At the end of 2009, the European Commission published three documents on:
- Best Practices for EU Antitrust/Competition Proceedings;
- Best Practices for the Submission of Economic Evidence in Antitrust/Competition and Merger Cases; and
- Guidance on the Procedures of the European Commission's "Hearing Officers".
Comments were invited by 3 March 2010.
The WilmerHale Antitrust and Competition Group has submitted such comments, which may be accessed by clicking here.
The main themes of our comments are as follows:
1. Given the many different procedures involved and various European Commission guidance notes thereon, we suggest that it is time for a consolidated procedural rule publication by the Commission, together with a "route map" for third parties as to what to use when (para. 4; all references here are to our comments).
2. We note that much of the Best Practices for EU Antitrust/Competition Proceedings is confirmatory of existing practice, but welcome several of the initiatives put forward. For example, that senior DG Competition management will attend the Commission's Hearing in a case continuously (para. 20) and that all elements of importance for any subsequent calculation of fines will be included in a Statement of Objections (paras. 17-18).
3. However, we have focused on a number of important underlying issues about the Commission's approach, which we think need addressing. For example:
- We suggest that the Commission should abandon its apparent scepticism as to the abuse of legal professional privilege and respect its use as a fundamental tenet of democracy (paras. 29-36).
- We also suggest that there should be more transparency on how economic and other legal assessments are brought together in the decision-making process of the Commission. Notably, the Commission should explain more how to deal with apparently divergent demands from a Commission's case team, with a suggested standard process of meeting with the Head of Unit of the case team and the Chief Economist or his Deputy to clarify issues as appropriate (paras. 5, 43, 66-70).
- Investigative choices on how to review a case should be proportionate to the issue and context in question. Notably, if an issue can be economically assessed without extensive econometric studies, that should be done, because these economic data requests are now becoming frequent and can be both very time consuming and very expensive (para. 61).
- We also suggest that considerable effort should be made to use the existing and readily available data, rather than data prepared specially for the proceedings, since the loss of time in the proceedings and the huge cost of "cleaning" such data for econometric studies is often unacceptable (paras. 62-63).

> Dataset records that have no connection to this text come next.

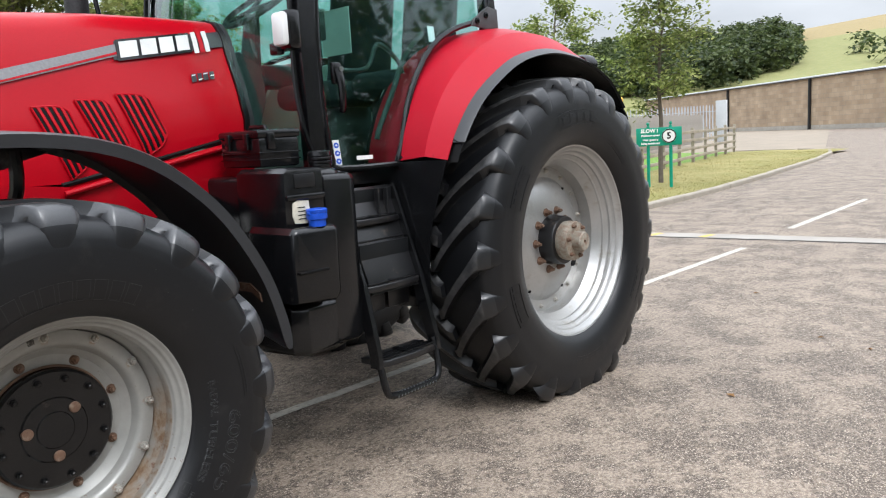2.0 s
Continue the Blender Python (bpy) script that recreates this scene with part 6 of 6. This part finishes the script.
for txt, x, z, s_ in (("SLOW !", 0.10, 0.975, 0.085), ("Maximum speed", 0.115, 0.90, 0.046), ("Your speed is", 0.115, 0.825, 0.046), ("being monitored", 0.115, 0.765, 0.046)):
    words("sign_lettering", txt, s_, ms @ Matrix.Translation((x, -0.048, z)) @ pose(0, 0, 0, 90, 0, 0), WHITE_PAINT, sign, 0.001, bold=0.0035 if s_ > 0.06 else 0.0022)
words("sign_digit", "5", 0.15, ms @ Matrix.Translation((0.42, -0.054, 0.88)) @ pose(0, 0, 0, 90, 0, 0), BLACK, sign, 0.001, bold=0.004)
ringb = lathe([(0.118, -0.053), (0.118, -0.056), (0.100, -0.056), (0.100, -0.053)], 32, "Y", (0.42, 0, 0.88), closed=True)
ringb.transform(ms)
part("disc_ring", ringb, CAST, sign)


# long block wall with roof edge
def block_mat():
    m, nt, bs = principled("buff_blockwork")
    br = nt.nodes.new("ShaderNodeTexBrick")
    mp = nt.nodes.new("ShaderNodeMapping")
    nt.links.new(coords(nt), mp.inputs["Vector"])
    mp.inputs["Rotation"].default_value = (radians(90), 0, 0)
    nt.links.new(mp.outputs["Vector"], br.inputs["Vector"])
    br.inputs["Scale"].default_value = 1.0
    br.inputs["Brick Width"].default_value, br.inputs["Row Height"].default_value, br.inputs["Mortar Size"].default_value = 0.90, 0.46, 0.02
    br.inputs["Color1"].default_value, br.inputs["Color2"].default_value, br.inputs["Mortar"].default_value = (0.34, 0.25, 0.165, 1), (0.42, 0.32, 0.22, 1), (0.30, 0.25, 0.19, 1)
    n = grain(nt, 0.5, 6, vec=coords(nt))
    col = mixc(nt, 0.5, br.outputs["Color"], ramp(nt, n.outputs["Fac"], [(0.3, (0.3, 0.3, 0.3)), (0.7, (0.7, 0.7, 0.7))]), "OVERLAY")
    nt.links.new(col, bs.inputs["Base Color"])
    bs.inputs["Roughness"].default_value = 0.9
    bump(nt, bs, br.outputs["Fac"], 0.4, 0.01)
    return m


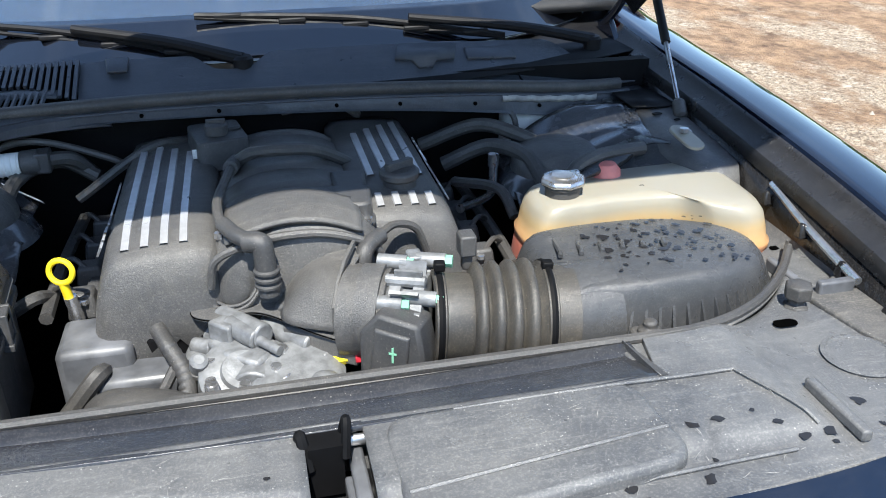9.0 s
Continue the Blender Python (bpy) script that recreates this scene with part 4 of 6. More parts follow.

- We suggest that the Commission should expand the role of the Hearing Officers in its competition proceedings and openly recognize their role to protect procedural rights before the issue of Statement of Objections, not just after. Notably, the rights of the defence cannot be lost in the "initial investigative" phase, then to be recovered in the phase of Hearing after the Statement of Objections. We suggest renaming them "Procedural Officers" to reflect the symbolic change of attitude (paras. 37-38 and 73-77).
- We think that there should be no question of it being held against the defence on appeal that the defence did not raise a matter before the Hearing Officer. Rather, the Commission should emphasise that DG Competition considers it entirely normal for a party to raise issues with the Hearing Officer wherever it appears relevant (paras. 78 and 80).
4. We also suggest that the Commission's approach to electronic discovery (searches of company data) should be discussed further and dealt with in the Best Practices on Antitrust/Competition Proceedings, in particular the practice of copying computer hard discs even though that may mean taking material which is (i) not within the scope of the investigation; (ii) privileged; and (iii) "private" (paras. 24 -28).
5. In general, we welcome the Best Practices on Economic Evidence and their objective to establish a targeted quality standard both for DG Competition, the defence and third parties. We welcome DG Competition's statement that it will apply these Best Practices as well as ask companies engaged in Commission proceedings to follow them (para. 48).
6. We welcome the idea that the Hearing in a Commission proceeding should be built up in importance, with senior DG Competition management present throughout, in addition to the case team. We think more could be done to make such Hearings effective; for example, it would be useful if Replies to Statements of Objections were provided to other defence parties (paras. 40-42 and 90).
7. Finally, we note the discussion about confidential materials in proceedings, "negotiated disclosure" procedures and data rooms, whereby defined lawyers and economists would be given access to all such material subject to confidentiality obligations. These raise delicate issues of confidentiality, the right of a company (not just its advisers) to know the case against it and the need for efficiency, but it is useful to see these topics raised for further debate (para. 19).
Clearly, many other points are made in our comments. It is understood that the Commission has now received some 60 comments from interested parties and will be considering its reaction in the months to come.